Drilling, excluding revisions
    349 %                                
Drilling, including  revisions
    372 %                                
All-in
    372 %                                
                                         
(8) Finding costs and reserve replacement ratios are common metrics used by professional research analysts and others in the valuation, comparison, and investment recommendations of companies in the oil and gas exploration and production industry. The metrics are easily calculated from information provided in the sections "Costs incurred in oil and gas producing activities" and "Proved oil and gas reserve quantities" above. Finding cost provides some information as to the cost of adding proved reserves from various activities. Reserve replacement provides information related to how successful a company is at growing its proved reserve base. Consistent with industry practice, future capital costs to develop proved undeveloped reserves are not included in "Costs incurred in oil and gas producing activities." The Company uses the reserve replacement ratio as an indicator of the Company’s ability to replenish annual production volumes and grow its reserves.
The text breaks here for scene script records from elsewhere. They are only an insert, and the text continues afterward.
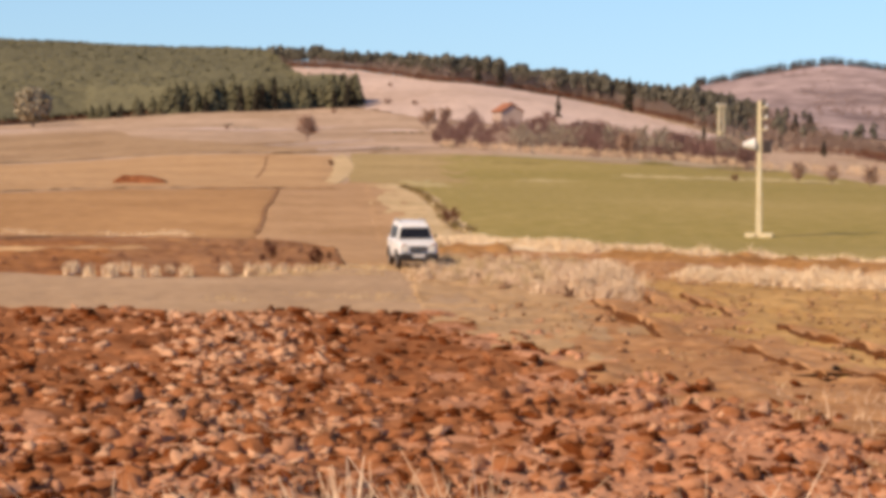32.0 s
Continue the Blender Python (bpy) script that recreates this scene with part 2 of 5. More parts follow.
M_OAK = surface("withered_leaves", (0.14, 0.055, 0.030), (0.30, 0.14, 0.085), 2, 20, bump=0, island=0.6)
M_CONCRETE = surface("weathered_concrete", (0.62, 0.50, 0.30), (0.80, 0.67, 0.44), 0.15, 1.5, bump=0.2)
M_PORCELAIN = surface("white_enamel", (0.72, 0.66, 0.60), (0.85, 0.80, 0.74), 0.3, 1, rough=0.4, bump=0)
M_IRON = surface("dark_iron", (0.05, 0.035, 0.03), (0.11, 0.08, 0.07), 0.2, 1, rough=0.6, bump=0.1, metal=0.6)
M_ROOF = surface("orange_roof_tiles", (0.27, 0.10, 0.05), (0.44, 0.18, 0.10), 0.4, 3)
M_WALL = surface("pale_plaster", (0.40, 0.29, 0.235), (0.52, 0.385, 0.32), 0.4, 3)
M_HEAP = surface("dung_heap", (0.15, 0.048, 0.0192), (0.36, 0.136, 0.056), 0.5, 3, bump=0.9)
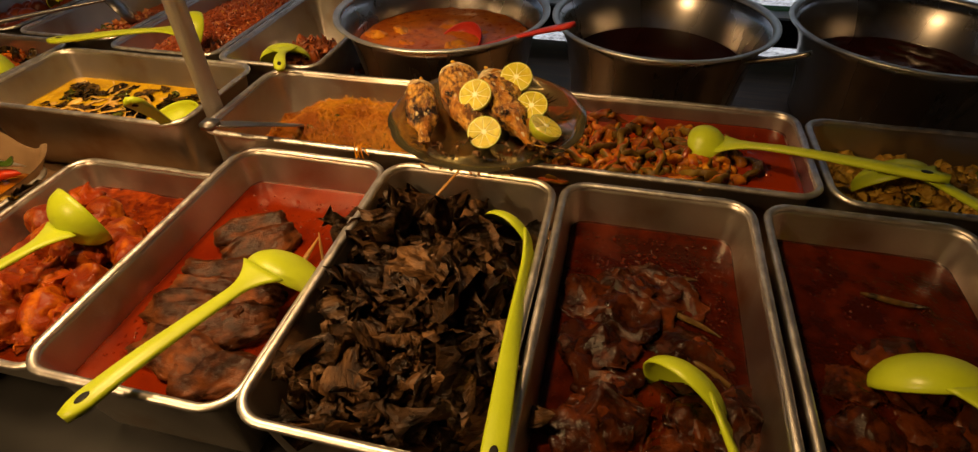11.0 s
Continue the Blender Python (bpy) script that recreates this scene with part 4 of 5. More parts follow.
steak("fish_cutlet", (0.160, 0.048, ZP + 0.010), 25, 20, 0.055, 0.030, 0.028, 6, par=fo)
for (x, y, rz, ln, h) in ((0.062, 0.152, 7, 0.185, 0.060), (0.150, 0.108, 194, 0.165, 0.060), (-0.010, -0.030, -58, 0.205, 0.066), (0.040, -0.118, -14, 0.150, 0.056), (-0.070, 0.070, 70, 0.150, 0.050)):
    whole_fish("stewed_fish", "whole golden grey fish lying in orange gravy", (x, y, ZP + 0.008), rz, ln, h, 0.038, M["fish_skin"], M["fish_skin"], 0.03, x * 50, rx=10, group="stewed fish", fin=M["tail"], tail_up=0.014, crisp=0.3)
# spoon sunk in the gravy
sv = thing("serving_spoon", "oval steel spoon full of orange gravy", "spoon", loc=(0.165, -0.078, ZP))
oval = lambda k, z, n=36: [Vector((0.041 * k * math.cos(2 * math.pi * i / n), 0.050 * k * math.sin(2 * math.pi * i / n), z)) for i in range(n)]
bm = bmesh.new()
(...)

It should be noted that the reserve replacement ratio is a statistical indicator that has limitations. The ratio is limited because it typically varies widely based on the extent and timing of new discoveries and property acquisitions. Its predictive and comparative value is also limited for the same reasons. In addition, since the ratio does not embed the cost or timing of future production of new reserves, it cannot be used as a measure of value creation.
 
                                         
Finding Costs Definitions:
                                       
> Drilling, excluding revisions - numerator defined as the sum of development costs and exploration costs and facility costs divided by a denominator defined as the sum of discoveries and extensions and infill reserves in an existing proved field. To consider the impact of divestitures on this metric, further include sales of reserves in denominator.
 
                                         
> Drilling, including revisions - numerator defined as the sum of development costs and exploration costs and facility costs divided by a denominator defined as the sum of discoveries and extensions, infill reserves in an existing proved field, and revisions. To consider the impact of divestitures on this metric, further include sales of reserves in denominator.
 
                                         
> All-in - numerator defined as total costs incurred, including asset retirement obligation divided by a denominator defined as the sum of discoveries and extensions, infill reserves in an existing proved field, purchases of minerals in place, and revisions. To consider the impact of divestitures on this metric, further include sales of reserves in denominator.
 
                                         
                                         
Reserve Replacement Ratio Definitions:
                                       
> Drilling, excluding revisions - numerator defined as the sum of discoveries and extensions and infill reserves in an existing proved field divided by production. To consider the impact of divestitures on this metric, further include sales of reserves in denominator.
 
                                         
> Drilling, including revisions - numerator defined as the sum of discoveries and extensions, infill reserves in an existing proved field, and revisions divided by production. To consider the impact of divestitures on this metric, further include sales of reserves in denominator.
 
                                         
> All-in - numerator defined as the sum of discoveries and extensions, infill reserves in an existing proved field, purchases of minerals in place, and revisions divided by production. To consider the impact of divestitures on this metric, further include sales of reserves in denominator.